Ein etwas anderer Ansatz
Mathematik im Alten China Exklusiv
Arbeiten Sie im Rahmen Ihrer Forschungen mit chinesischen Partnern zusammen?
Ja, ich forsche zum Beispiel mit Kollegen aus der Statistikgeschichte in Beijing (Renmin-Universität) und einer Kollegin aus Shanghai (Shanghai Normal University - SHNU) zur Geschichte der Wahrscheinlichkeitsrechnung. Vor Corona habe ich an einer Konferenz der Jiaotong-Universität Shanghai teilgenommen.
Prof. Andrea Bréard mit Kollegen auf einer Mathematik-Konferenz der Jiaotong-Universität Shanghai 2019
Der direkte Kontakt ist immer sehr inspirierend und intensiv für beide Seiten, auch für unsere Studenten in Form von Vorträgen und Seminaren. Wir ergänzen uns sehr gut, vor allem bei Sprachkenntnissen und Forschungsmethodik. Leider ist das im Moment wegen der Corona-Pandemie nicht in Person möglich. Unsere Kollaboration beschränkt sich derzeit auf den Austausch von Quellen oder Dateien zu Publikationsprojekten und Übersetzungen von europäischen Sprachen ins Chinesische. Natürlich gibt es auch Herausforderungen, die sich aus unterschiedlichen Auffassungen von Geschichtsschreibung ergeben.
Welche mathematischen Erkenntnisse aus dem Alten China treten heutzutage noch hervor?
Es gibt zwei Lehrsätze, die in die Geschichte eingegangen sind: der chinesische Restsatz, ein Berechnungsverfahren aus der Arithmetik des Mathematikers Sun Zi (vermutlich 3. Jahrhundert) und die Li Shanlan- oder Li Renshu-Identität in der Kombinatorik (19. Jahrhundert) des Mathematikers Li Shanlan.
Satz des Pythagoras im Zhoubi suanjing 周髀算經 (Math. Klassiker des Gnomons der Zhou), Edition von 1213 Shanghai Library
Das Verständnis der chinesischen mathematischen Erkenntnisse war nicht ganz einfach. Dies mag ein Grund dafür gewesen sein, warum sie in Europa zunächst nicht bekannt waren.

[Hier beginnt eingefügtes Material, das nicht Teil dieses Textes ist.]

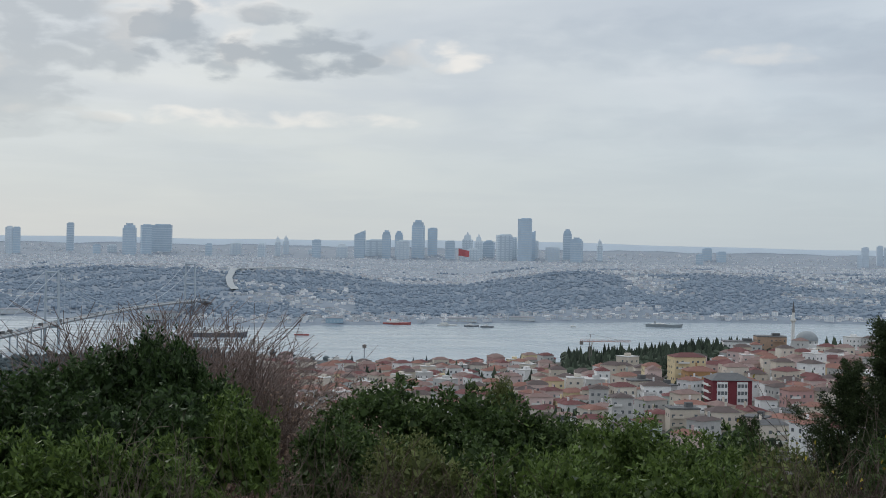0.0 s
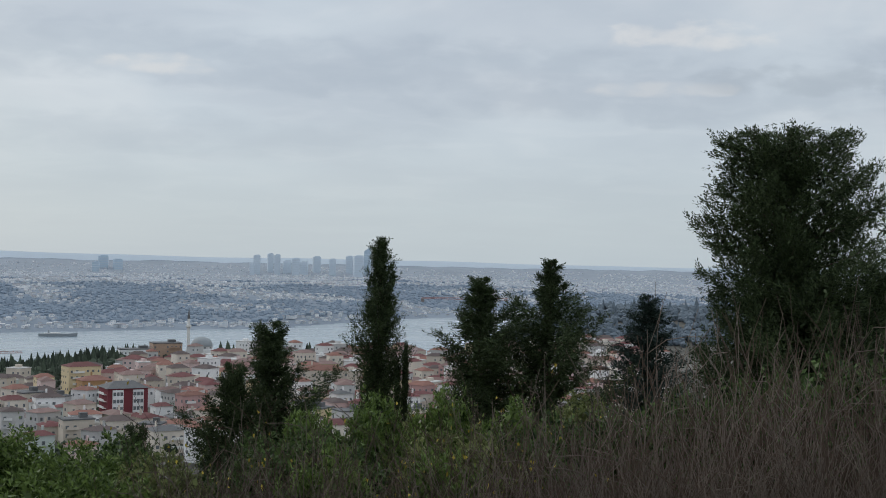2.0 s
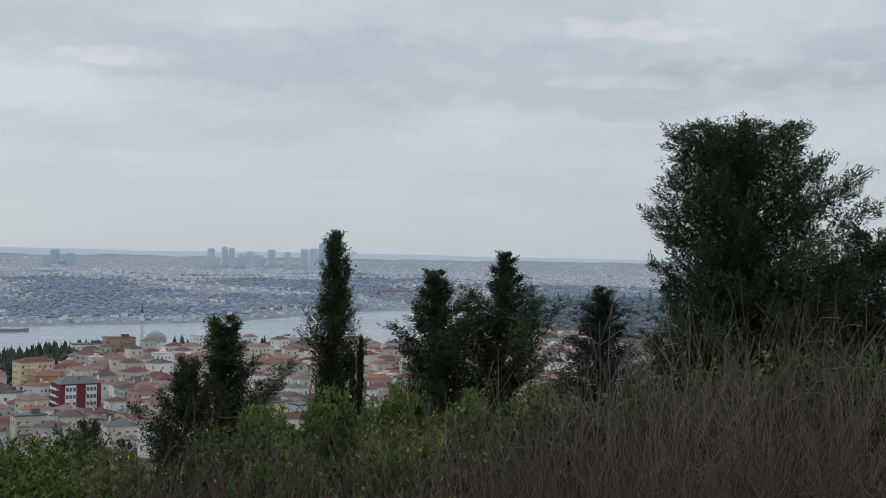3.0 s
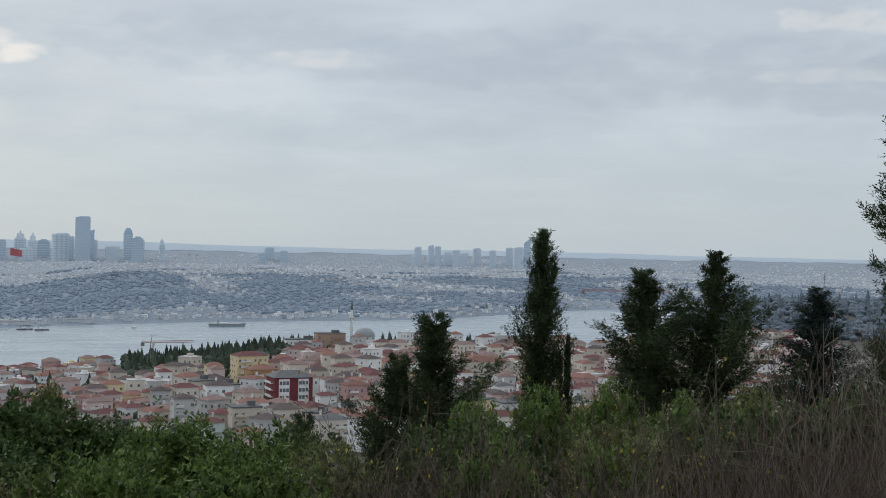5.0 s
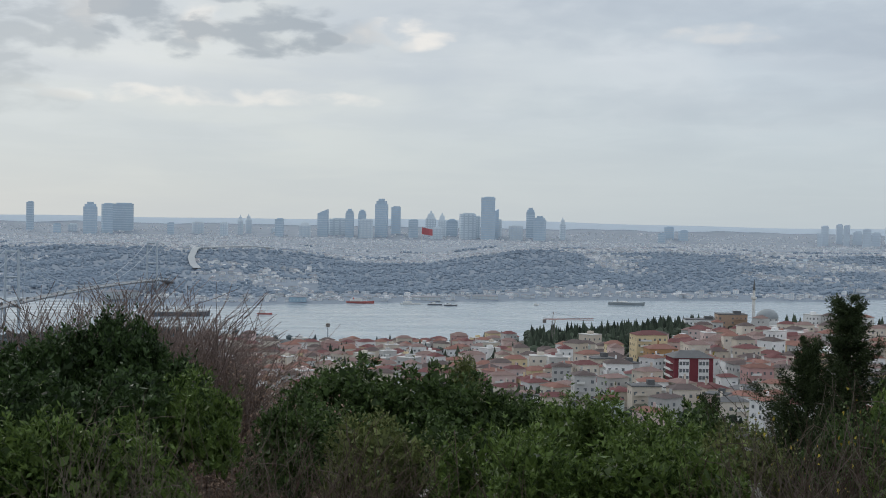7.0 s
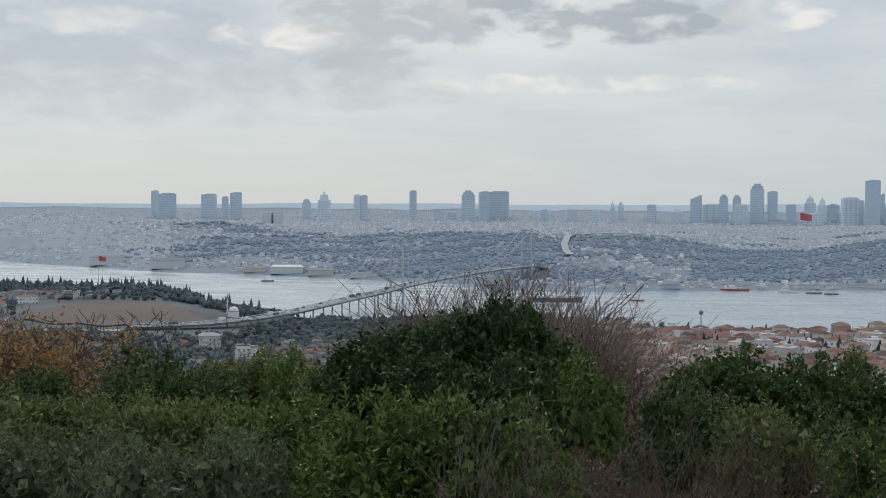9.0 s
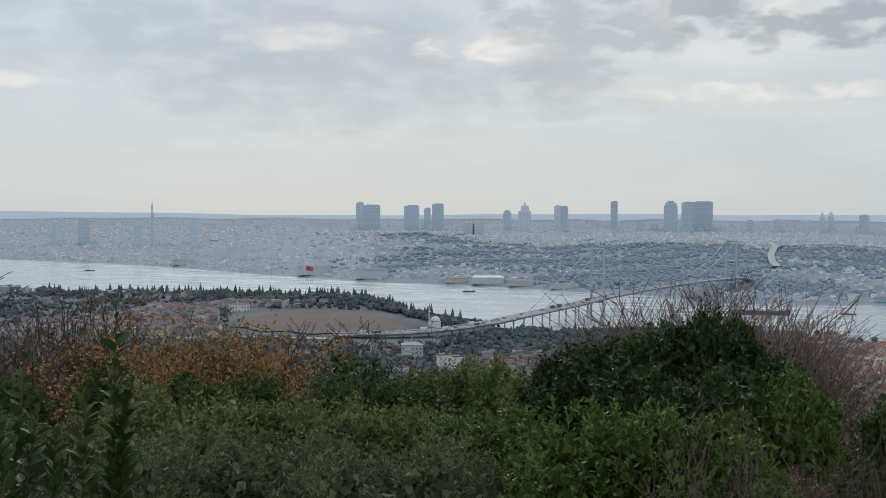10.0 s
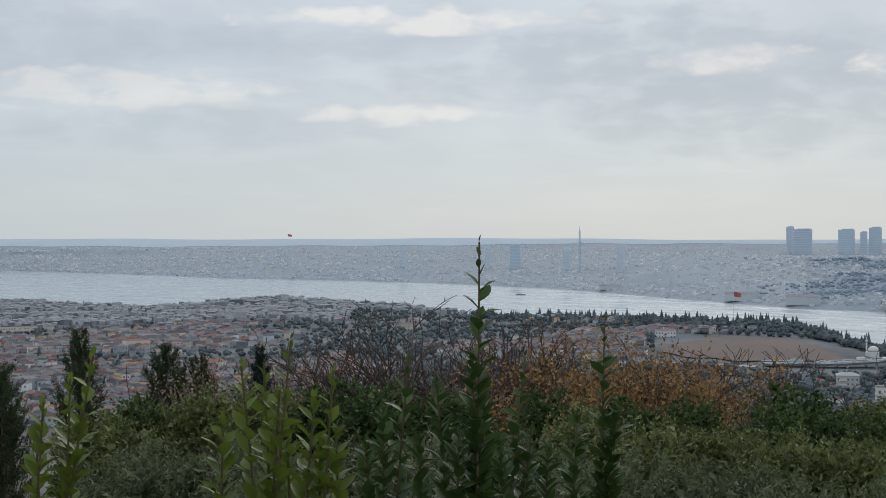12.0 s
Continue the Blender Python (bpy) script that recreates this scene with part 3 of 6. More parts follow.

Shifa Bambusmanuskript - Bambusspleißen-Schriftrollen
Selbst Genies wie Isaac Newton und keiner der großen Mathematikhistoriker der europäischen Moderne konnten alte chinesische Mathematiktexte lesen. Dies bedarf einer sehr speziellen Ausbildung und fundierter Sprachkenntnisse – zusätzlich zum Verständnis der Mathematik. Westliche Historiker setzen sich erst seit den 1950er Jahren intensiver mit der chinesischen Mathematikgeschichte auseinander.